200 servers (at least the one we were interested in) would cost us around $22k on OVH each month. That means if I remove the personal that I would have to hire, the cost of servers is now down to $6k/month (200/12). For that money you can't really find a better option.
In our case, where we are running thousands of severs on any given time, the flexibility is much more important than price. So we built our service around pre-emptible instances on GCE (the same as spot on AWS). You can't beat dedicated server in performance, but it's close enough and they're making for it by having a great infrastructure.
As an operations employee, I'm shocked you've run thousands of servers in some kind of service while talking yourself out of any operations employees. An operations hire is not a prerequisite to moving past dedicated; even with nothing but 200 dedicated servers you are way past the point of needing at least minimal operations. Contract this out if you have to.
We are not a direct cost center that can be discussed in those terms. Our insight will reduce capital and operational expenditure beyond our salary, because that operations hire would have told you how insane of an idea paying $22,000/mo for four cabinets of gear is and why a capital tradeoff with depreciation is a fiduciary responsibility to your investors and shareholders. You can buy at least a dozen U for that each month and then pay for nothing but where it lives with a dash of break-fix to taste.
I can put four cabinets of gear in a colocation for a quarter or less than that if you'd swing a little capital. You are wasting money on poor operations architecture and design and you don't have anybody to really tell you.

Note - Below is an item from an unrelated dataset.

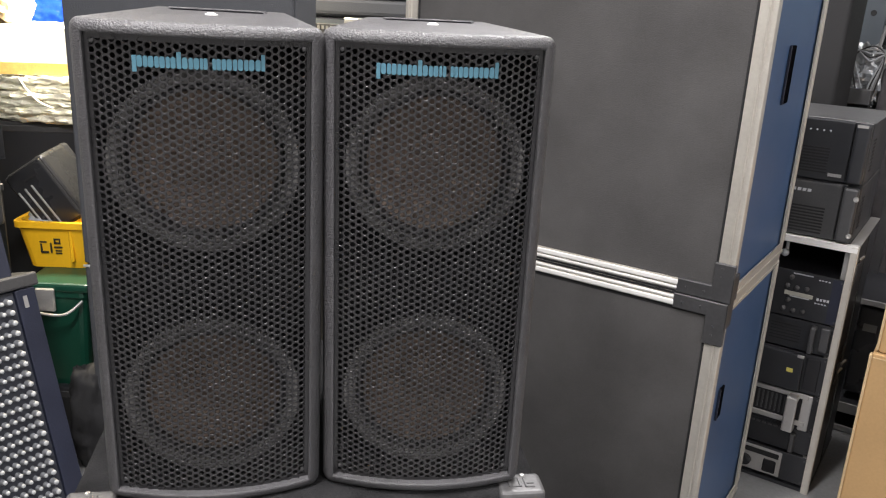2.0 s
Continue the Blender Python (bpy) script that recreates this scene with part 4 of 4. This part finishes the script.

Even beyond that operations is a skill, much like marketing. I know a lot of people think they can fake it for a while (and they usually can), but after a point it's time to act like a grown up company and bring someone who does nothing but think about this shit on board. Security, performance, remediation, all the system level grunt work you shouldn't be concerning yourself with as engineers. Or you can keep throwing multiple operations salaries at your four cabinet OVH deal and keep getting ripped off.
We have no dedicated servers as we're running everything on GCE. Our use case is highly specific as we've a huge ingress network requirements, which we're getting free of charge.
> "You can buy at least a dozen U for that each month and then pay for nothing but where it lives."
We don't need dozen a month. We need hundreds now. We may not need them in 6 months though and then what? Will I rent them out?
That's the sort of capacity planning and management an operations chief would do for you several quarters out, based on experience with shifting business needs that they have acquired over a career of dealing with highly specific use cases.
Think of it as putting an intelligent layer between your demand metrics and your server fleet. I live for utilization, just like you live for your product. Hire an operations nerd who does and your company will be much better off for it; based on description it sounds like you or the other engineers are already involved in operations anyway, so you probably won't need two. Hire one and let them tell you.
Would you denigrate a software engineer by saying you had to rely on them as a magic wizard for their knowledge the same way you're referring to someone with ops/capacity planning experience?
Experience and knowledge isn't wizardry or magic, but as a business owner you're free to burn up your cash on pride if that's what you'd like to do. Not every problem's solution is a google search or API call away.
I am a SRE, I've done software engineering for years, and I do ops and lots of capacity planning at the moment. I have no intention to denigrate anyone.
The word you should have focused on was 'magic'. In the same way that magic does not exist, it is not possible to plan future capacity with accuracy. It can even get worse if the system is of limited size because the time spent on analysing and planning can quickly cover the savings.
The only way to have good predictions is to already have the systems running in production [for months], with a [mostly] static user base, running applications that don't evolve, and never add any additional service. Given these circumstances, we could have good metrics on current usage and make good prediction on the future... except that to be at this point the hardware has had to be bought already.
> In the same way that magic does not exist, it is not possible to plan future capacity with accuracy.
I...what? Capacity Planning for Unpredictable Growth is literally SRE 103. It's hard and will have a margin of error, yes, but it's not bloody magic. The "magic" is in identifying and collecting the correct metrics that somewhat model the abstracted utilizations of the property, because almost everyone picks the wrong ones; this is situational so there is no blanket advice to offer except that load average is almost certainly wrong, as well as consulting only one metric. If you're working capacity from five or six key application metrics you're probably on the right path.
SRE is, quite specifically, application operations engineering. If you can't model your application's growth I'd be more inclined to call you an SA. (There's absolutely nothing wrong with that, to be clear, even speaking as an SRE. And I am aware several valley companies are diluting the term.)
We have one server with them as VIP and very happy about it, they react fast on support with a special team dedicated... we asked a quote for this server and they proposed several solutions.
EDIT: As suggested below by toomuchtodo, at this level of deployment - Colo would be cheaper.